▶ **Task requirements**: Collect all lines from the listing that include the string "Write".

▶ **Supplied data**:

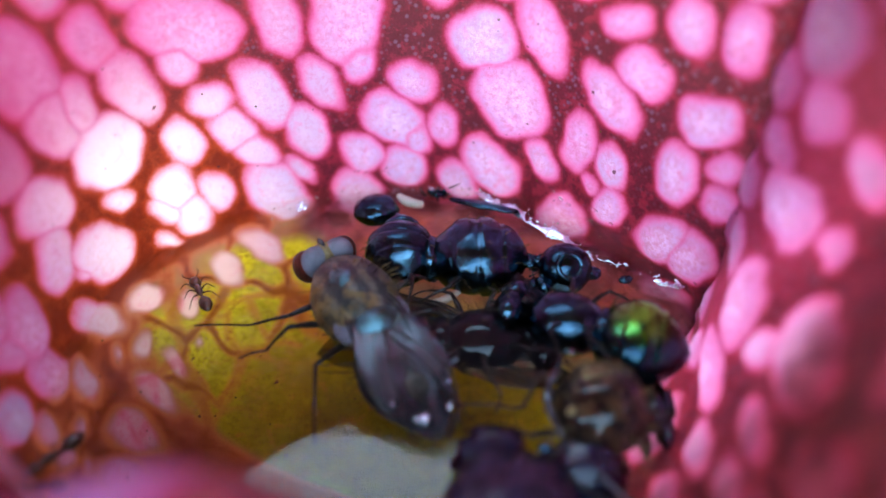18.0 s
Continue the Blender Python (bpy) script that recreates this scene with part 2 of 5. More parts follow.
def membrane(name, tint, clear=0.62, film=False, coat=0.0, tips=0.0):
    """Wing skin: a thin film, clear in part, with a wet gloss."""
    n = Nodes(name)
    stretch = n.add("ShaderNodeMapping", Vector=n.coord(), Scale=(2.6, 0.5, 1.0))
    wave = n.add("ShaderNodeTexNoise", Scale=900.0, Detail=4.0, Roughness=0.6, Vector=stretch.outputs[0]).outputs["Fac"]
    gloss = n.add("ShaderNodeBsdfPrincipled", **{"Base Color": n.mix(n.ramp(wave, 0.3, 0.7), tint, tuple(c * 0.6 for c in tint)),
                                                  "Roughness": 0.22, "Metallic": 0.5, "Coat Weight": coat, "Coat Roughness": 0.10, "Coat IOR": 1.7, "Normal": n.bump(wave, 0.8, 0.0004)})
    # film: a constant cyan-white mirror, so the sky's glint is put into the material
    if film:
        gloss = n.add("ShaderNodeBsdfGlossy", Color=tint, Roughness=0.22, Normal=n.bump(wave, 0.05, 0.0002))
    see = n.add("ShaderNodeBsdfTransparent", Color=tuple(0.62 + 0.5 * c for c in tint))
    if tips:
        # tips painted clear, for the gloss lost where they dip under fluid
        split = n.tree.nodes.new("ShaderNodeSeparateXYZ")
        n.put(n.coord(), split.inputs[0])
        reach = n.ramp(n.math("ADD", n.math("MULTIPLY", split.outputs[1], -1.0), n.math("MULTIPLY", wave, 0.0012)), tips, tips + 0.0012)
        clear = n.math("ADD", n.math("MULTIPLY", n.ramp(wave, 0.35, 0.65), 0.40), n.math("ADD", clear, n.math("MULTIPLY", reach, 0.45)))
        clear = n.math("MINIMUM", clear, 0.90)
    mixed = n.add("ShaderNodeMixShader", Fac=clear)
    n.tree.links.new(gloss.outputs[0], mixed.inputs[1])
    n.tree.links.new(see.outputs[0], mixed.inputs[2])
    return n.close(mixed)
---
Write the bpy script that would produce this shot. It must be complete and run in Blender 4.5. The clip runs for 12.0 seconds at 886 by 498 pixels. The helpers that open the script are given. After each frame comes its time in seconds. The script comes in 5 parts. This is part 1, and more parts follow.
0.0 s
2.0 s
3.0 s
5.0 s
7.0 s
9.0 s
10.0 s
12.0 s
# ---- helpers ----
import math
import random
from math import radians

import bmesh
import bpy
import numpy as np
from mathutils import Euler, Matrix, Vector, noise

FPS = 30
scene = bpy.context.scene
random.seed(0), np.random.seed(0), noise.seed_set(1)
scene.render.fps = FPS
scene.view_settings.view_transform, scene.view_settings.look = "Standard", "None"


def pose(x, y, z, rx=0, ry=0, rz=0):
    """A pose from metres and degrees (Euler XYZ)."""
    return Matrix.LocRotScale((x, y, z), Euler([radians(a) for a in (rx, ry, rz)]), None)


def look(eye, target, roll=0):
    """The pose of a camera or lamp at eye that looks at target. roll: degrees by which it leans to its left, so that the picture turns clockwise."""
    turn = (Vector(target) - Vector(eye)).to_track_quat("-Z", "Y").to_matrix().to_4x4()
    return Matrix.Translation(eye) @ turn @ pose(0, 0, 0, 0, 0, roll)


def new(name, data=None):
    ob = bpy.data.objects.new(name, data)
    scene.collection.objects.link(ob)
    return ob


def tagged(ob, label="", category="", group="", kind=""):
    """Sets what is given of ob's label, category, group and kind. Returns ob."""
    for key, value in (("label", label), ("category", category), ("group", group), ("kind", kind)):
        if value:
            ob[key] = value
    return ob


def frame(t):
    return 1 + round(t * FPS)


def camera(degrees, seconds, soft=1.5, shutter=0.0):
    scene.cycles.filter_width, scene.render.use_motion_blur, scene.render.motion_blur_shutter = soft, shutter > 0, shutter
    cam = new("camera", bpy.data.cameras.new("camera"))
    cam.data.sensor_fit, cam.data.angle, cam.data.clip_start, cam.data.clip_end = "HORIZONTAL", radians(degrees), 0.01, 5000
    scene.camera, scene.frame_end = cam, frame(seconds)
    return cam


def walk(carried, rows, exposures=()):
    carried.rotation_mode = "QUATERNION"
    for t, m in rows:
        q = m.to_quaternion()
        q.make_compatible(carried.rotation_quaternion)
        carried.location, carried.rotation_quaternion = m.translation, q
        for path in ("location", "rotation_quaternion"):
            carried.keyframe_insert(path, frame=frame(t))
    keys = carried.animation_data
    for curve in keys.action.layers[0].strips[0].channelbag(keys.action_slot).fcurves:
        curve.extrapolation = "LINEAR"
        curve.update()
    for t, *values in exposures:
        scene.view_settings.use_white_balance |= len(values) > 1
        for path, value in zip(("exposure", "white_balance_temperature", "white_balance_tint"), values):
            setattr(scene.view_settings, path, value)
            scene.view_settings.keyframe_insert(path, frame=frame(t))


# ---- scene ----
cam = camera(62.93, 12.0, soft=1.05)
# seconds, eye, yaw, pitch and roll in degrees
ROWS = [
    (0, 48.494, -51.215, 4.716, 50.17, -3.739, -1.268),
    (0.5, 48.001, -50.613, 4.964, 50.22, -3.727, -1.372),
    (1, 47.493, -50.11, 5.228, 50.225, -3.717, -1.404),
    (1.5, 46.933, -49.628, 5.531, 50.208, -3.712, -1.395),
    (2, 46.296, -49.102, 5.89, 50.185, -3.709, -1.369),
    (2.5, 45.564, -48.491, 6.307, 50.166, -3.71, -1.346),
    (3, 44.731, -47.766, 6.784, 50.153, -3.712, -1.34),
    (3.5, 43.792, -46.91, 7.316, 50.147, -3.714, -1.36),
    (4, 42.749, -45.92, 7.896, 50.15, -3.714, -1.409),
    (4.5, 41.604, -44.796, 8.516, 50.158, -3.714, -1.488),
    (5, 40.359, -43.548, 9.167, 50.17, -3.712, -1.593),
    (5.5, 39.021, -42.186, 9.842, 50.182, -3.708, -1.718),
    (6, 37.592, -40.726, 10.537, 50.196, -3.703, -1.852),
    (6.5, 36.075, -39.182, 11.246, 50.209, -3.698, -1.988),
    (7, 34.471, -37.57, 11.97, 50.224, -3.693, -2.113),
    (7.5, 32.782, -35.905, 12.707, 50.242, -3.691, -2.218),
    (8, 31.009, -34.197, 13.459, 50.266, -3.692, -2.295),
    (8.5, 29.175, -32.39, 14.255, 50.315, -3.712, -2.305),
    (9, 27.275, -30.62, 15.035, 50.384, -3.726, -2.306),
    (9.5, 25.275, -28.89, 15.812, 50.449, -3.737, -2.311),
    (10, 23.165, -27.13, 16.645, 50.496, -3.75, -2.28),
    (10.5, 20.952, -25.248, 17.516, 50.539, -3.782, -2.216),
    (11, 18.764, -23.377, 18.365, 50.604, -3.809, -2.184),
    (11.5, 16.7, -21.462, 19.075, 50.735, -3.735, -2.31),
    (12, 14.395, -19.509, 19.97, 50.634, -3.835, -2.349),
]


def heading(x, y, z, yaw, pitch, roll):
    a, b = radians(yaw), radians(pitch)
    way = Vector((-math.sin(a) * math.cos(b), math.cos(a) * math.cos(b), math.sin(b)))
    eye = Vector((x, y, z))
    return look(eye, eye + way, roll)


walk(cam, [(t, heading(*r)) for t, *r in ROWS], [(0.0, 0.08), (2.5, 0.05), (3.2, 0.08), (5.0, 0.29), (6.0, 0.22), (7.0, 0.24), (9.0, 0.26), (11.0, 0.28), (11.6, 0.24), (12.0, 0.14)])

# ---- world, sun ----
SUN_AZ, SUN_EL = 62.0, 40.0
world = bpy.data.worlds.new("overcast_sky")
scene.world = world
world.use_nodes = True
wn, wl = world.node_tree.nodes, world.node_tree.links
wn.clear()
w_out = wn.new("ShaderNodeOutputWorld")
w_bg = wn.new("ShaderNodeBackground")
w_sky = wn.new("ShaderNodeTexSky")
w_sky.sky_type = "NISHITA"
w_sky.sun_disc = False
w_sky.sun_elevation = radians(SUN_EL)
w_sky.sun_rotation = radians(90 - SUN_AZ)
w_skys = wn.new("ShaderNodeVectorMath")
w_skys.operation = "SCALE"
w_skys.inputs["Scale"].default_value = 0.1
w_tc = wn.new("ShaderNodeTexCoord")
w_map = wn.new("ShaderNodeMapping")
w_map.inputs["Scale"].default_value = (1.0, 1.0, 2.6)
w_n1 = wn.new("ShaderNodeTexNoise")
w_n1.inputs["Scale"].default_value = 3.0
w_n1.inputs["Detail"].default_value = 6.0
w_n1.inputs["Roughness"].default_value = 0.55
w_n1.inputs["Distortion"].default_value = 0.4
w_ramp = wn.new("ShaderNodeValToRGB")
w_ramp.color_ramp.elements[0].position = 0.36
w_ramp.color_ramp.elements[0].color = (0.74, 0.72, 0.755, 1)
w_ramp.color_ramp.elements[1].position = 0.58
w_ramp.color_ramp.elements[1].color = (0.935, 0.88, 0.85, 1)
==
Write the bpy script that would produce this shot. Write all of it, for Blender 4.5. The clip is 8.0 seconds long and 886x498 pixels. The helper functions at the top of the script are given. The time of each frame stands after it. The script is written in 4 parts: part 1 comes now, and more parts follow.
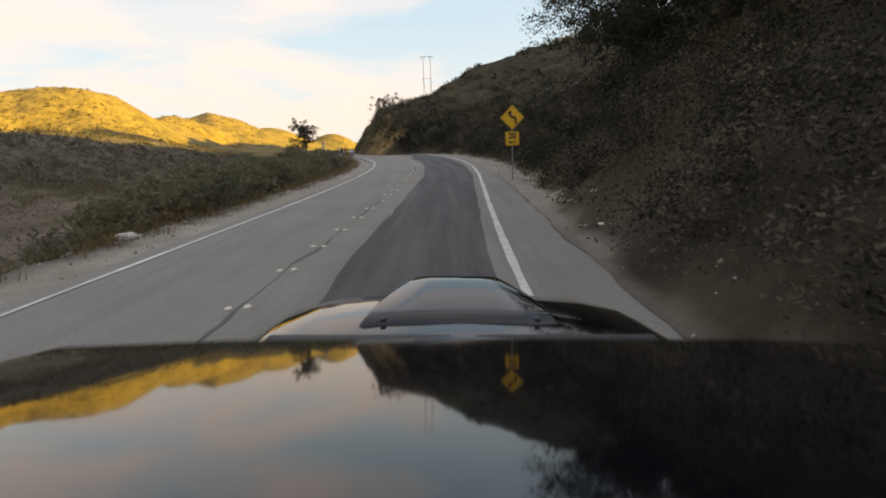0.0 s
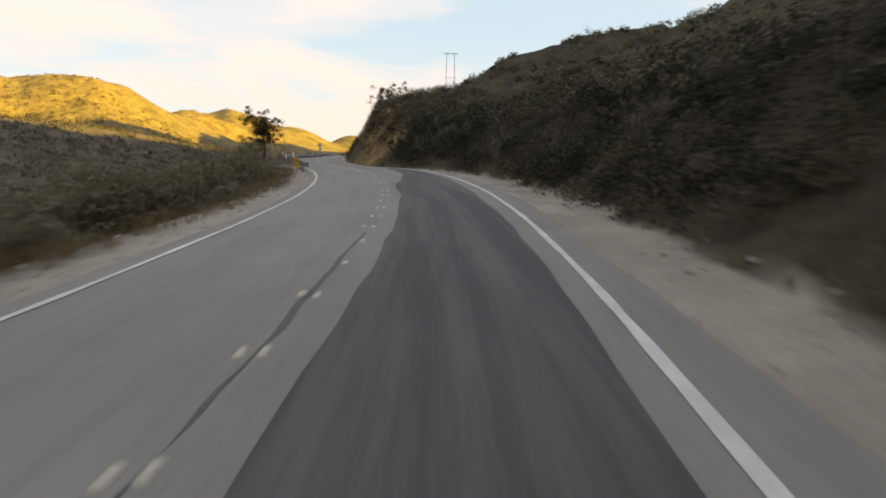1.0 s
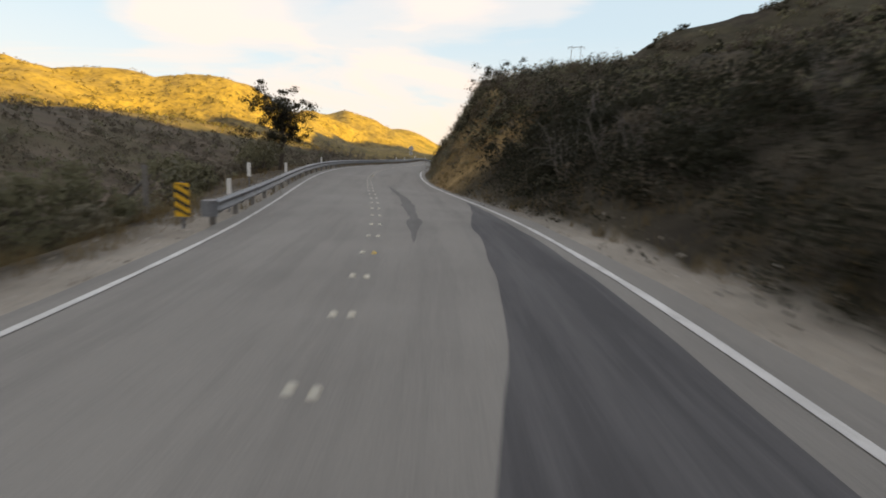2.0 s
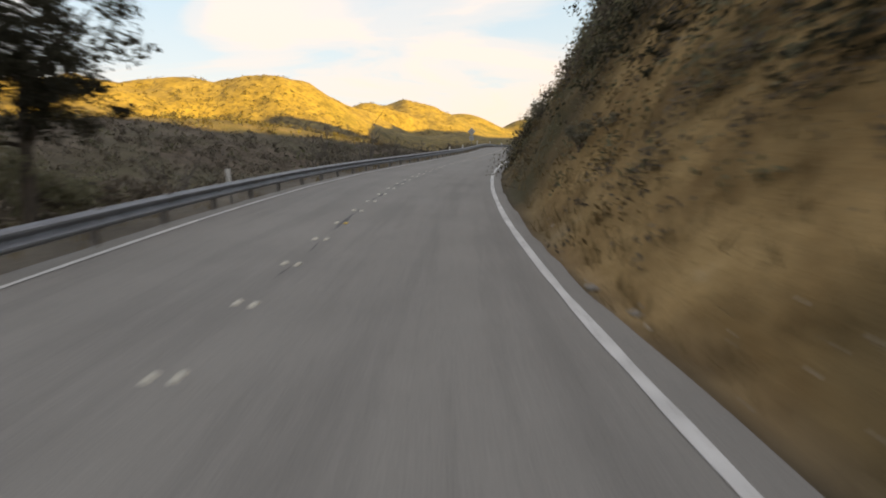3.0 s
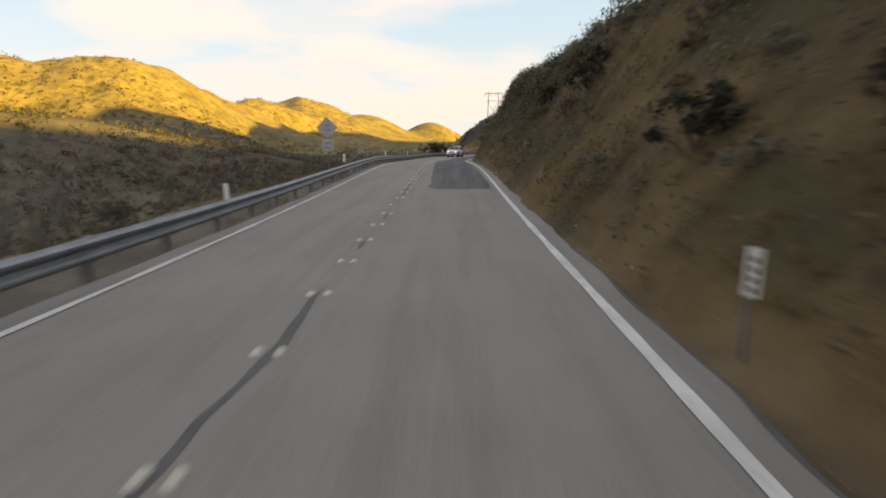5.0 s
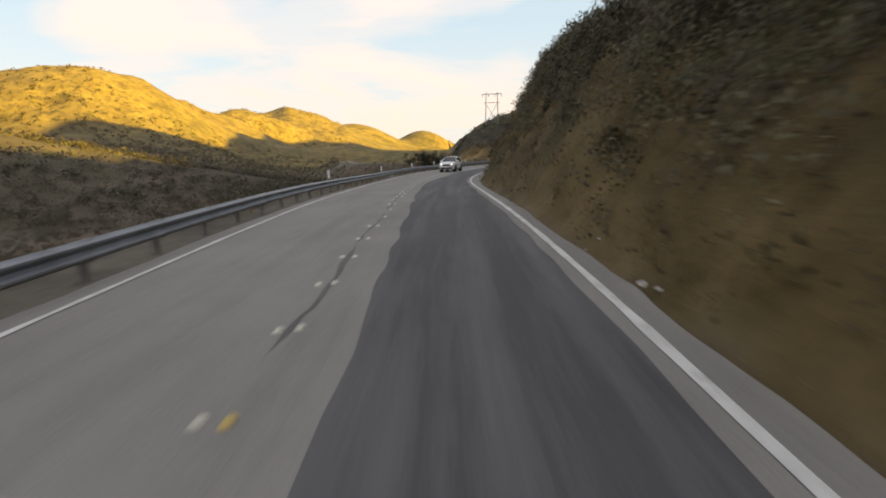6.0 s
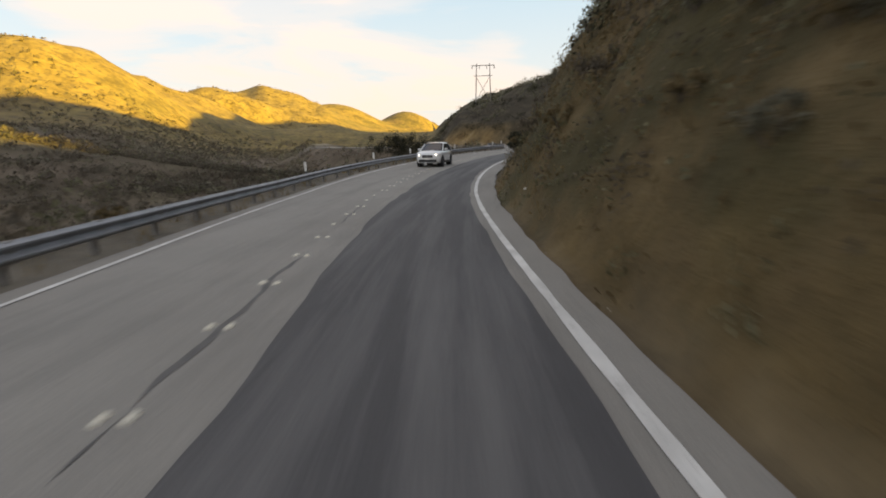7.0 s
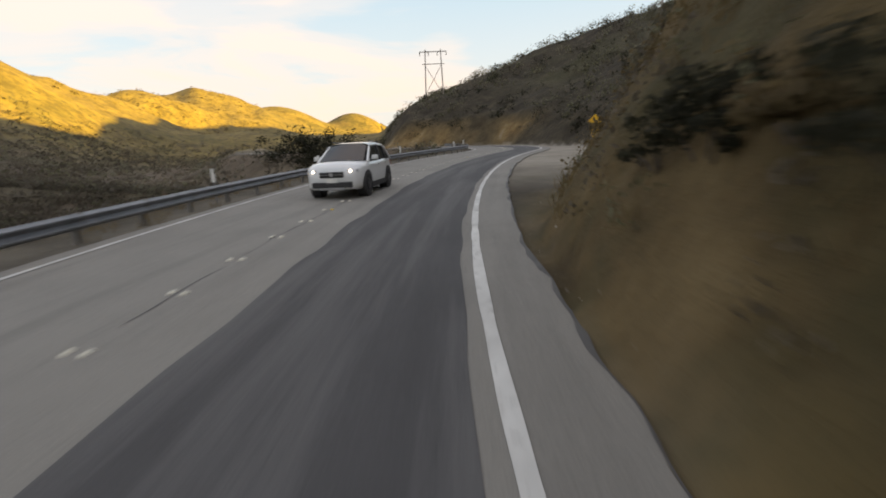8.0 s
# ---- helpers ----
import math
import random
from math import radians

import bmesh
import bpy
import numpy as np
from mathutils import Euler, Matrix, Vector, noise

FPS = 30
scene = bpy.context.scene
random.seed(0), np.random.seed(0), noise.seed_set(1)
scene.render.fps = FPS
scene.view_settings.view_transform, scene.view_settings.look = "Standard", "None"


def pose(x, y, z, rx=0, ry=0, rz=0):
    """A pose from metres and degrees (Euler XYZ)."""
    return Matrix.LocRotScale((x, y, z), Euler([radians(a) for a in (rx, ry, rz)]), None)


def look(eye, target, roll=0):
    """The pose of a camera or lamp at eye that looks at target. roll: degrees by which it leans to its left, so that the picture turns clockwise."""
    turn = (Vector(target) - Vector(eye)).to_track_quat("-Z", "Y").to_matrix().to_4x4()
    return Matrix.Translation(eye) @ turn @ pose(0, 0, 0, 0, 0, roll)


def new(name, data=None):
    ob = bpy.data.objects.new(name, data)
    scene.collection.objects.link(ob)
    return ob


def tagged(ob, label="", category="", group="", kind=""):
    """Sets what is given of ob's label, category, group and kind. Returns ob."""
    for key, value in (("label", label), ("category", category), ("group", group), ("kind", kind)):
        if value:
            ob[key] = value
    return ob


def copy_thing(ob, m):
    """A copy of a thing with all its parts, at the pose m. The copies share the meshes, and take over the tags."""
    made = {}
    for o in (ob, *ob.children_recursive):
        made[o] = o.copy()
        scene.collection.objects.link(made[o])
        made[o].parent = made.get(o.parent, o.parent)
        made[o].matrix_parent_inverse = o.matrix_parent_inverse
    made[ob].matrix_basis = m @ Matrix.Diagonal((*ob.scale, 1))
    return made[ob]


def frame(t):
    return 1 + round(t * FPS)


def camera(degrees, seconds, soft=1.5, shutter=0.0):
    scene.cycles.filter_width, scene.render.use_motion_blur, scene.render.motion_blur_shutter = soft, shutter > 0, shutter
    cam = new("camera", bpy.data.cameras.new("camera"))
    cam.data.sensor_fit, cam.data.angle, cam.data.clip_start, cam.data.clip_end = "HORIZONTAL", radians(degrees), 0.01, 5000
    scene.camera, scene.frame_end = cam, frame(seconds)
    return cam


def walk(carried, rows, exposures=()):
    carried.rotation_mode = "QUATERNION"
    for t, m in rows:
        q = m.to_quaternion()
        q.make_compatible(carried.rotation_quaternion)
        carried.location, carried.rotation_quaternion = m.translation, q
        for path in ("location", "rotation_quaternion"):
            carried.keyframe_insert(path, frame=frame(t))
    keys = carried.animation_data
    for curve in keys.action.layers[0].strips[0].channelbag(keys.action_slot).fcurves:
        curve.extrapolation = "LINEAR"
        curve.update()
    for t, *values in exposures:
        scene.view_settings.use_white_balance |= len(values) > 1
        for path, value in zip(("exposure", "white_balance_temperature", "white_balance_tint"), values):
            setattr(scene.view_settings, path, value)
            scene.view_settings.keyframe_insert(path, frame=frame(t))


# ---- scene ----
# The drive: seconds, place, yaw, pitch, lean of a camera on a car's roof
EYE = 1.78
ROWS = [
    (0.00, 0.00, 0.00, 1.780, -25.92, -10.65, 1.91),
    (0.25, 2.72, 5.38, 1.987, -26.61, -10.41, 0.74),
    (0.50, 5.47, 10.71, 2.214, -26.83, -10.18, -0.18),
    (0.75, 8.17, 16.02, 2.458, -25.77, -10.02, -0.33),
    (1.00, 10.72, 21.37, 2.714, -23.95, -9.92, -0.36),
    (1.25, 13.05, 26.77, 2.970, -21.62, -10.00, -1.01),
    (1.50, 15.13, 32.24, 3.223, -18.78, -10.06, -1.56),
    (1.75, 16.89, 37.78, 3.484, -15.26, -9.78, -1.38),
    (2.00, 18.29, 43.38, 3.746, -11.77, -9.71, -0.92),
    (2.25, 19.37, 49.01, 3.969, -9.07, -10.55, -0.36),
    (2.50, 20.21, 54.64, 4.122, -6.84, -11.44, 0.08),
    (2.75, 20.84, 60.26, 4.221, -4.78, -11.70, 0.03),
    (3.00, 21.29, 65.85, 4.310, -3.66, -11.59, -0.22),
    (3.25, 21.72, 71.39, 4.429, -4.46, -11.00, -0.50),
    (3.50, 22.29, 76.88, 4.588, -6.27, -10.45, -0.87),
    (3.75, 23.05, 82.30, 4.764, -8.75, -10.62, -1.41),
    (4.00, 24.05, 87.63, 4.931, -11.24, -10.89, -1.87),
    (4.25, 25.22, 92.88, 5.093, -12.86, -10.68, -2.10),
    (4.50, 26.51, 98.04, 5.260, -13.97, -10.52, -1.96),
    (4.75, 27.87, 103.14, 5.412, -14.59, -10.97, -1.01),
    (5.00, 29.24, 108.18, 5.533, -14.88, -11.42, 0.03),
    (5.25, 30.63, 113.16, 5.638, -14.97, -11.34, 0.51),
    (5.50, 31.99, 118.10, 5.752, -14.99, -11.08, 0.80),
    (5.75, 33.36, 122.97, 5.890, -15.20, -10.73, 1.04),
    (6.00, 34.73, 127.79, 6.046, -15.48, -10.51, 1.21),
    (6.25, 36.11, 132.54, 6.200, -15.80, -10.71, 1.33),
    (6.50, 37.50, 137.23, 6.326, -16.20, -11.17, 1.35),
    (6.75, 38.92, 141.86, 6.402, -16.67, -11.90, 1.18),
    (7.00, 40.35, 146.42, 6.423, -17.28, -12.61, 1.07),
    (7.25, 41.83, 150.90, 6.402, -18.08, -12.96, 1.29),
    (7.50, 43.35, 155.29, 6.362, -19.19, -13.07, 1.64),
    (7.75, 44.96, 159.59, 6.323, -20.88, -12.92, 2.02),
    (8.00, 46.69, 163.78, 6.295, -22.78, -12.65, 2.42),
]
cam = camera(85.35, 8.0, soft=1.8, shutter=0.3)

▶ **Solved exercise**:
Write the bpy script that would produce this shot. It must be complete and run in Blender 4.5. The clip runs for 12.0 seconds at 886 by 498 pixels. The helpers that open the script are given. After each frame comes its time in seconds. The script comes in 5 parts. This is part 1, and more parts follow.
Write the bpy script that would produce this shot. Write all of it, for Blender 4.5. The clip is 8.0 seconds long and 886x498 pixels. The helper functions at the top of the script are given. The time of each frame stands after it. The script is written in 4 parts: part 1 comes now, and more parts follow.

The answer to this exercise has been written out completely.